The cloud of witnesses
I have never been much of a one for praying to the saints. Not that anyone should pray to the saints anyhow, but instead ask for their intercession. I do say the Marian prayers, such as the Ave Maria gratia plena. And I take much encouragement from the verse in the Epistle to the Hebrews which says, Wherefore, seeing we also are compassed about with so great a cloud of witnesses.
And when I seek help from this cloud of witnesses, I don’t confine my search to the saints who occupy the Red Letter days. I talk to a great variety of dead people and I believe they talk to me and that:
The communication of the dead is tongued with fire beyond the language of the living.
I have talked to Mozart since I first heard one of his piano sonatas when I was thirteen. And the music answers. I feel certain that Mozart is always close by and that he has been very close on many occasions in my life, for example at my Ordination in 1970. This took place in my own parish church of St Bartholomew, Armley, Leeds with 800 people in the congregation including many of my family and friends, people I had grown up with. It was, to say the least, an affecting occasion. All the more so then when I was handed a chalice brimful and told to administer it to a section of that vast congregation. I had to walk from the altar, down through the chancel and into the nave. I was doing pretty well until the choir began Mozart’s Ave Verum K.618 – the motet he composed in Baden, where his wife was taking the waters, in the afternoon of 5th July 1791. Fear and trembling. I managed somehow not to spill the sacramental wine.
I talk to St Augustine and he answers in the words of his Civitas Dei which are as pertinent to our age as they were in his for, as C.H.Sisson wrote, Augustine attracts us because he lived through times which were very much like our times – and rejected them.

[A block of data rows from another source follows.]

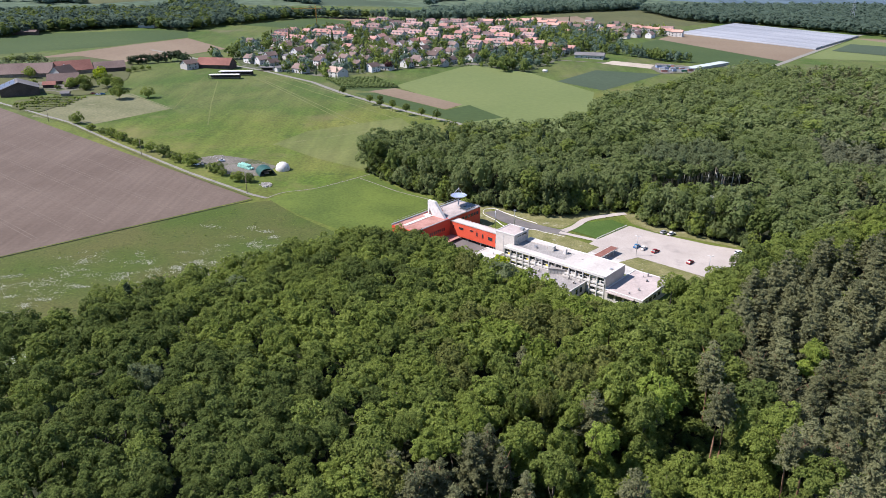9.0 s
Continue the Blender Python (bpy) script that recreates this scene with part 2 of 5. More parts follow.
# The mountain forest tints already hold some blue distance haze.
MOUNTAIN = surface("hazed_mountain_forest", (0.026, 0.05, 0.066), (0.042, 0.072, 0.084), 0.006, 0.07, 0.32, 1.0, 0.0, third=((0.056, 0.092, 0.076), 0.006, 0.54, 0.72), squeeze=(1.0, 0.14, 0.9))
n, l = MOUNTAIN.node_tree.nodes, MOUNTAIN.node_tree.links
# Painted haze: an even blue takes over from left to right along the range.
haze_blue = n.new("ShaderNodeBsdfDiffuse")
haze_blue.inputs["Color"].default_value = (0.082, 0.134, 0.23, 1)
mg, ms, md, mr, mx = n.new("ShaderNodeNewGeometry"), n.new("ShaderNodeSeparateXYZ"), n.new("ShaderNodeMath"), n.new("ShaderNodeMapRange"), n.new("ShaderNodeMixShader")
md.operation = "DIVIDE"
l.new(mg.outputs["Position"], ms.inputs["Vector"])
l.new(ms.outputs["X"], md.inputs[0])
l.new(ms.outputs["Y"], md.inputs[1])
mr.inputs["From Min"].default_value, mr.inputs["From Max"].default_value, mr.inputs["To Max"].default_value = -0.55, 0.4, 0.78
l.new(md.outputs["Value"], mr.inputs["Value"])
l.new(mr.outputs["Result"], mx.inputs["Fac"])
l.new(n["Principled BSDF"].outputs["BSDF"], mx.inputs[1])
l.new(haze_blue.outputs["BSDF"], mx.inputs[2])
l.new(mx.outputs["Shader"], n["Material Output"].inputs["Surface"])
MOWN = surface("mown_meadow", (0.092, 0.113, 0.029), (0.126, 0.139, 0.042), 0.02, 0.5, 0.12, 0.9, stripes=(38, 6.0, 0.1))

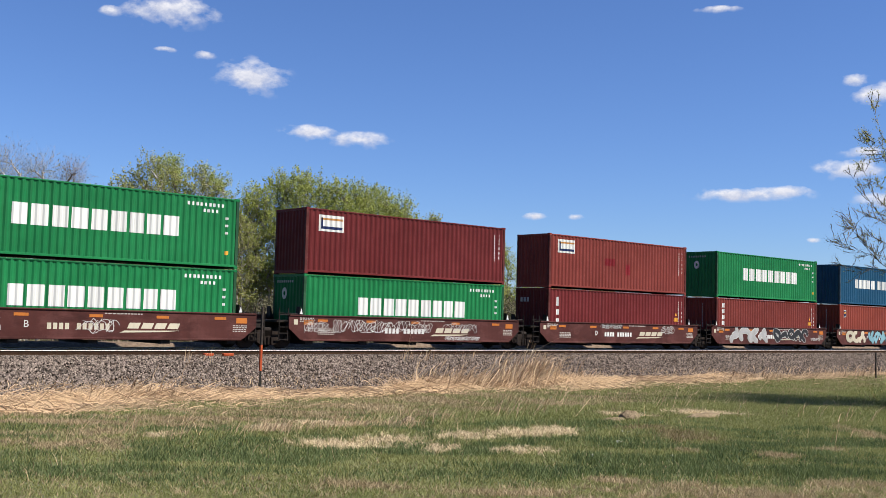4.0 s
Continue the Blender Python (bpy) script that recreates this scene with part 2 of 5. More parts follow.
LUSH = foliage("lush_blades", (0.045, 0.078, 0.026), (0.135, 0.165, 0.06), 0.4)
STRAW = foliage("straw_blades", (0.17, 0.1, 0.053), (0.64, 0.46, 0.28), 0.27)
STAKE_GREEN = rough_stuff("stake_paint", (0.008, 0.008, 0.006), (0.022, 0.02, 0.016), 8.0, 0.6)
STAKE_TOP = rough_stuff("stake_top_paint", (0.02, 0.015, 0.012), (0.05, 0.04, 0.034), 8.0, 0.7)
STAKE_ORANGE = rough_stuff("stake_orange_paint", (0.20, 0.03, 0.012), (0.38, 0.075, 0.022), 8.0, 0.6)

# ---- ground, track bed and rails ----
def smooth(a, b, q):
    q = np.clip((q - a) / (b - a), 0, 1)
    return q * q * (3 - 2 * q)


def wave_noise(x, y, seed, size):
    """Cheap smooth noise of about -1 to 1 over the plan."""
    r = np.random.RandomState(seed)
    total = np.zeros_like(x, dtype=float)
    for k in range(9):
        a, f, ph = r.uniform(0, 2 * math.pi), r.uniform(0.6, 2.6) / size, r.uniform(0, 6.28)
        total = total + np.sin((x * math.cos(a) + y * math.sin(a)) * f * 2 * math.pi + ph)
    return total / 4.0


def ground_z(x, y):
    lawn = -0.05 + 0.025 * wave_noise(x, y, 3, 4.0) + 0.008 * wave_noise(x, y, 4, 2.0)
    for mx, my, rx, ry, h in ((13.2, 10.5, 0.6, 0.3, 0.05), (14.9, 10.3, 0.8, 0.3, 0.05), (9.9, 11.9, 0.35, 0.25, 0.04), (12.0, 8.9, 1.2, 0.6, 0.05)):
        lawn = lawn + h * np.exp(-((x - mx) / rx) ** 2 - ((y - my) / ry) ** 2)
    drop = smooth(17.6 + 0.5 * np.sin(x * 0.3), 24.0, y)
    far_rise = smooth(43.0, 50.0, y)
    return lawn * (1 - drop) - 1.95 * drop * (1 - far_rise) - 0.75 * far_rise + 0.12 * far_rise * wave_noise(x, y, 7, 25.0)


def ground_material():
    m, nt, n, l, p = nodes_of("meadow_ground")
    co = n.new("ShaderNodeTexCoord").outputs["Object"]
    green = mix(n, l, ramp(n, l, noise_node(n, l, co, 0.9, 8, 0.7), 0.35, 0.68), (0.062, 0.075, 0.018), (0.125, 0.125, 0.042))
    soil = mix(n, l, ramp(n, l, noise_node(n, l, co, 6.0, 6), 0.3, 0.7), (0.06, 0.042, 0.028), (0.13, 0.095, 0.06))
    straw = mix(n, l, ramp(n, l, noise_node(n, l, co, 14.0, 6), 0.3, 0.7), (0.12, 0.078, 0.045), (0.27, 0.19, 0.115))
    share = n.new("ShaderNodeAttribute")
    share.attribute_name = "dryness"
    base = mix(n, l, share.outputs["Fac"], green, straw)
    base = mix(n, l, ramp(n, l, noise_node(n, l, co, 1.7, 7, 0.7), 0.62, 0.7), base, soil)
    l.new(base, p.inputs["Base Color"])
    p.inputs["Roughness"].default_value = 0.95
    bump(n, l, p, noise_node(n, l, co, 11.0, 7, 0.7), 0.05, 0.8)
    return m


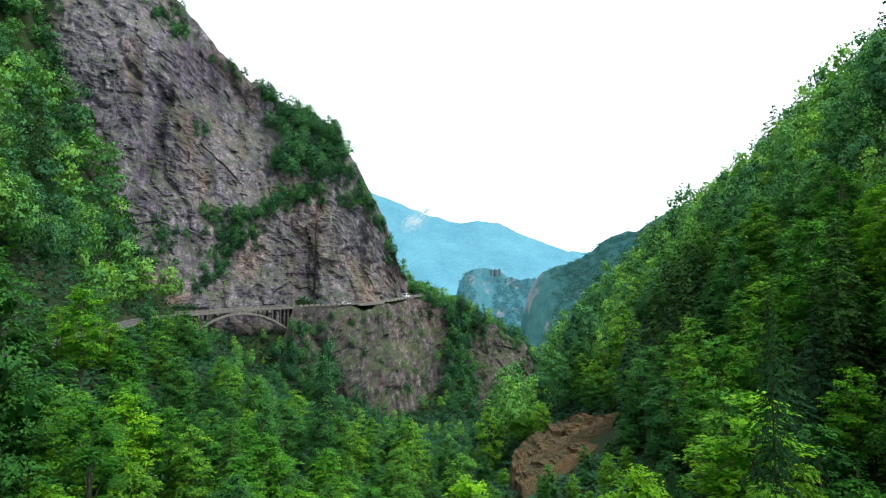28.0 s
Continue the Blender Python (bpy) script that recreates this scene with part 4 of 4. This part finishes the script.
# trees whose tops reach a known height
TOPS = [("aspen", 0, -41.9, 123.3, -18.2, 1.3), ("aspen", 1, -45.6, 130, -17.5, 1.2), ("maple", 1, -46.6, 138, -18, 1.0), ("aspen", 0, -46.8, 145, -17.5, 1.2), ("maple", 0, -45.4, 151, -17.5, 1.0), ("aspen", 2, -42, 154.4, -17.5, 1.2),
        ("pine", 0, -42.3, 160, -18, 1.1), ("aspen", 0, -37.2, 161.6, -16, 1.3), ("maple", 2, -38, 167, -20, 1.0), ("spruce", 1, -24, 60, -7, 1.15), ("spruce", 1, -27.5, 63.5, -8.5, 1.15), ("spruce", 1, -21.5, 62, -9, 1.1), ("pine", 0, -25.5, 56, -12, 1.1),
        ("aspen", 0, -26.8, 188.5, -14, 0.9), ("aspen", 1, -30, 177.6, -23.6, 0.9), ("aspen", 0, -33.6, 172.6, -24.6, 0.9), ("maple", 1, -28, 182, -23.6, 0.8), ("aspen", 2, -37.5, 168, -24.4, 0.8), ("aspen", 2, -26.3, 195, -12, 1.0), ("aspen", 1, -26.5, 201, -12, 1.0), ("spruce", 0, 28.6, 132, 10, 0.8), ("spruce", 2, 44.5, 111, 27.5, 1.0), ("spruce", 2, 36.2, 118.6, 18.5, 0.8), ("spruce", 0, 47.8, 277, -8, 0.6), ("spruce", 1, 52, 260.6, -10, 0.6), ("yellow", 0, 36.2, 282.6, -26, 1.1),
        ("yellow", 1, 39.5, 252, -29, 1.0), ("yellow", 0, 30.5, 153, 0, 0.9), ("spruce", 0, -86, 410, 52, 0.75), ("spruce", 1, -84, 403, 40, 0.75), ("spruce", 1, -2, 366, -18, 0.7)]
for kind, which, x, y, top, wide in TOPS:
    MARKED.append((kind, which, x, y, top - float(height(np.array([x]), np.array([y]))[0]), wide))
# a stand of beeches between the dark spruces above the road
for x in np.arange(-112, -68, 7.0):
    for y in np.arange(146, 196, 7.5):
        MARKED.append(("beech", int(x + y) % 4, x + 2.5 * math.sin(y * 2.3), y + 2.5 * math.sin(x * 1.7), 13 + 4 * math.sin(x * 3.1 + y), 1.0))
marked_xy = []
for kind, which, x, y, h, wide in MARKED:
    z = float(height(np.array([x]), np.array([y]))[0])
    size = wide * (h / 27 if kind in ("spruce", "pine") else h / 16) ** 0.5
    own = TALL[kind, which]
    plant(kind, which, x, y, z - 0.4, rng.uniform(0, 360), size, h / own / size)
    marked_xy.append((x, y))
marked_xy = np.array(marked_xy)


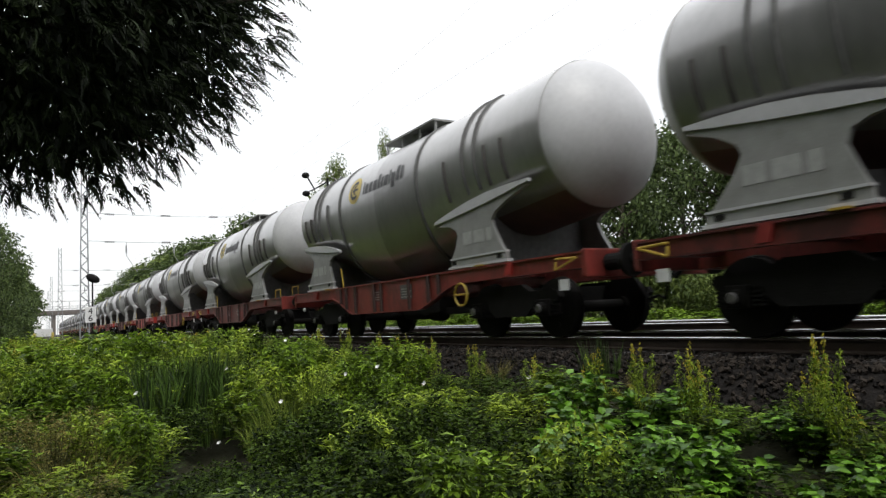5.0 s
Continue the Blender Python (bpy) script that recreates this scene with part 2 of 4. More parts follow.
def build_ground():
    xs = [-1500, -900, -500, -300, -200, -140, -100, -80] + [-70 + i * 1.0 for i in range(86)] + [20, 30, 60, 120, 300, 700]
    ys = [-700, -300, -120, -60, -30, -15] + [-10 + i * 0.6 for i in range(26)] + [5.6, 9, 13, 16, 17, 18, 20, 24, 30, 50, 120, 300, 700, 1500]
    vs = [(x, y, ground_z(x, min(y, 40))) for x in xs for y in ys]
    ny = len(ys)
    fs = [(i * ny + j, (i + 1) * ny + j, (i + 1) * ny + j + 1, i * ny + j + 1) for i in range(len(xs) - 1) for j in range(ny - 1)]
    tagged(raw("ground", vs, fs, M_SOIL, smooth=True), "mossy soil under the trackside weeds", "ground", kind="structure")


BED_Y = [5.25, 5.75, 6.15, 6.5, 9.1, 9.7, 10.2, 14.5, 15.2, 16.2]
BED_Z = [-0.80, -0.52, -0.26, -0.21, -0.21, -0.30, -0.21, -0.21, -0.35, -0.62]


def bed_z(y):
    return float(np.interp(y, BED_Y, BED_Z))


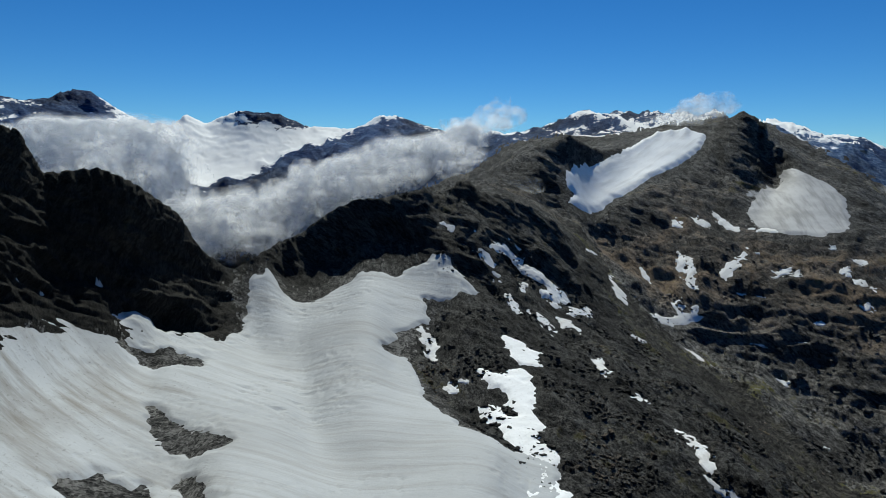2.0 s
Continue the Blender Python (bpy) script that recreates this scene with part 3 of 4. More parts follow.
def land_material(name, grain, dark, light, ochre_tone, grass_tone, snowy=0.0, tilt=(0, 0, 0), slabs=0.45):
    """Rock, scree, turf and old snow, shared out by the covers stored on the mesh."""
    m, nodes, links, bsdf = material(name)
    coord = nodes.new("ShaderNodeNewGeometry")

    def tex(size, detail=6, rough=0.6, stretch=(1, 1, 1)):
        mapping = nodes.new("ShaderNodeMapping")
        mapping.vector_type = "TEXTURE"
        mapping.inputs["Rotation"].default_value = [radians(a) for a in tilt]
        mapping.inputs["Scale"].default_value = [size / s for s in stretch]
        links.new(coord.outputs["Position"], mapping.inputs["Vector"])
        n = nodes.new("ShaderNodeTexNoise")
        n.inputs["Scale"].default_value, n.inputs["Detail"].default_value, n.inputs["Roughness"].default_value = 1, detail, rough
        links.new(mapping.outputs["Vector"], n.inputs["Vector"])
        return n.outputs["Fac"]

    def ramp(fac, stops):
        r = nodes.new("ShaderNodeValToRGB")
        el = r.color_ramp.elements
        while len(el) < len(stops):
            el.new(0.5)
        for e, (p, c) in zip(el, stops):
            e.position, e.color = p, (*c, 1)
        links.new(fac, r.inputs["Fac"])
        return r.outputs["Color"]

    def maths(op, a, b):
        n = nodes.new("ShaderNodeMath")
        n.operation = op
        for s, v in zip(n.inputs, (a, b)):
            if hasattr(v, "links"):
                links.new(v, s)
            else:
                s.default_value = v
        return n.outputs[0]

    def mix(fac, a, b):
        n = nodes.new("ShaderNodeMix")
        n.data_type = "RGBA"
        links.new(fac, n.inputs["Factor"])
        for s, v in ((n.inputs[6], a), (n.inputs[7], b)):
            if hasattr(v, "links"):
                links.new(v, s)
            else:
                s.default_value = (*v, 1)
        return n.outputs[2]

    def cover(key):
        a = nodes.new("ShaderNodeAttribute")
        a.attribute_name = key
        return a.outputs["Fac"]

    def edge(value, low, high):
        n = nodes.new("ShaderNodeMapRange")
        n.interpolation_type = "SMOOTHSTEP"
        links.new(value, n.inputs["Value"])
        n.inputs["From Min"].default_value, n.inputs["From Max"].default_value = low, high
        return n.outputs["Result"]

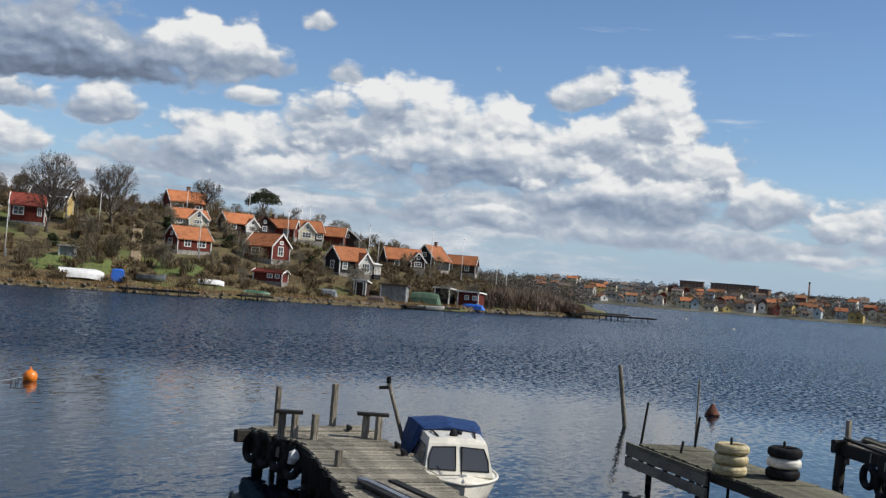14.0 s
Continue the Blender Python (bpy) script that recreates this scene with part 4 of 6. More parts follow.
cottage(45.3, 0.12, -34, 6.6, 4.8, 2.7, 2.1, "black cottage with an orange roof and a pale porch gable", wall_m=BLACK_WALL,
        windows=(("-x", 0, 1.6, 1.1, 1.4), (F, -2.2, 1.5, 0.9, 1.2)), cross=(1.6, 2.8, 1.0, 2.2, 1.7, (1.4, 1.6, 1.5, 3)), veranda=(F, 3.2, 4.6, 1.6, 0.3, 2.2), size=0.9, wing_m=WHITE_WALL)
cottage(48.0, 0.62, -16, 7.4, 4.8, 2.1, 2.0, "dark brown cottage with an orange tile roof", wall_m=DARK_WALL, windows=((F, -1.6, 1.1, 1.0, 1.0),), cross=(2.6, 2.8, 0.9, 1.9, 1.5, (1.1, 1.5, 0.9, 3)), size=0.92)
cottage(49.55, 0.66, 120, 7.0, 5.2, 2.6, 2.9, "black house with a steep orange roof", wall_m=BLACK_WALL, windows=(("x", -0.8, 1.6, 0.8, 1.2), ("x", 0, 3.4, 0.9, 0.9)), chimney=(-1.2, 0.0), size=0.9)
cottage(51.0, 0.62, 8, 7.2, 4.6, 2.1, 1.7, "long low house with an orange tile roof", wall_m=DARK_WALL, windows=((F, 1.8, 1.2, 0.9, 1.1), (F, -1.8, 1.2, 1.0, 1.0)))


# ---- sheds and huts by the water ----
def flat_hut(az, el, turn, w, dep, h, label, wall_m=RED_WALL, roof_m=TRIM, door=True, pitch=0.15, windows=(), category="hut"):
    d = seat(az, el)
    place = polar(az, d, EYE + d * math.tan(radians(el)))
    ob = thing("hut", place, -az - turn, label, category, "huts by the water")
    b = Build()
    b.add([(-w / 2, -dep / 2, -0.6), (w / 2, -dep / 2, -0.6), (w / 2, dep / 2, -0.6), (-w / 2, dep / 2, -0.6), (-w / 2, -dep / 2, h), (w / 2, -dep / 2, h), (w / 2, dep / 2, h - pitch), (-w / 2, dep / 2, h - pitch)],
          [(3, 2, 1, 0), (4, 5, 6, 7), (0, 1, 5, 4), (1, 2, 6, 5), (2, 3, 7, 6), (3, 0, 4, 7)])
    part("wall", b, wall_m, ob)
    r = Build()
    e = 0.3
    r.plate([(-w / 2 - e, -dep / 2 - e, h + 0.14), (w / 2 + e, -dep / 2 - e, h + 0.14), (w / 2 + e, dep / 2 + e, h + 0.10 - pitch), (-w / 2 - e, dep / 2 + e, h + 0.10 - pitch)], 0.2)
    part("roof", r, roof_m, ob, "flat white-edged roof" if roof_m is TRIM else "")
    for sx in (-1, 1):
        c = Build()
        c.box((sx * w / 2, -dep / 2, h / 2), (0.18, 0.18, h))
        part("corner_board", c, TRIM, ob)
    if door:
        c = Build()
        for sx in (-0.55, 0.55):
            c.box((sx, -dep / 2 - 0.03, 0.95), (0.14, 0.08, 1.9))
        c.box((0, -dep / 2 - 0.03, 1.9), (1.24, 0.08, 0.14))
        part("door_frame", c, TRIM, ob)
        c = Build()
        c.box((0, -dep / 2 - 0.02, 0.95), (0.96, 0.06, 1.8))
        part("door", c, DARK_WALL, ob, "dark plank door")
    for u, z, ww, hh in windows:
        window_part(ob, (u, -dep / 2, z), (0, -1, 0), ww, hh)
    return ob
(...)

Dr Johnson tells me about the fear and love of God. R.G. Collingwood taught me metaphysics. Coleridge reassures me regularly that I am not alone in feeling frail. Schopenhauer comes along now and then and shows me how to make philosophical jokes. Shakespeare for terror and pity. Giotto for making visible what otherwise would have remained invisible: Christ on the cross. Eliot for holy dread in the rhythms of the English language: Come with me under the shadow of this red rock…
Eliot for pretty much everything actually.
By the way, the original Greek word translated as witnesses in that Epistle to the Hebrews is marturwn – martyrs.
And not one of them a suicide bomber.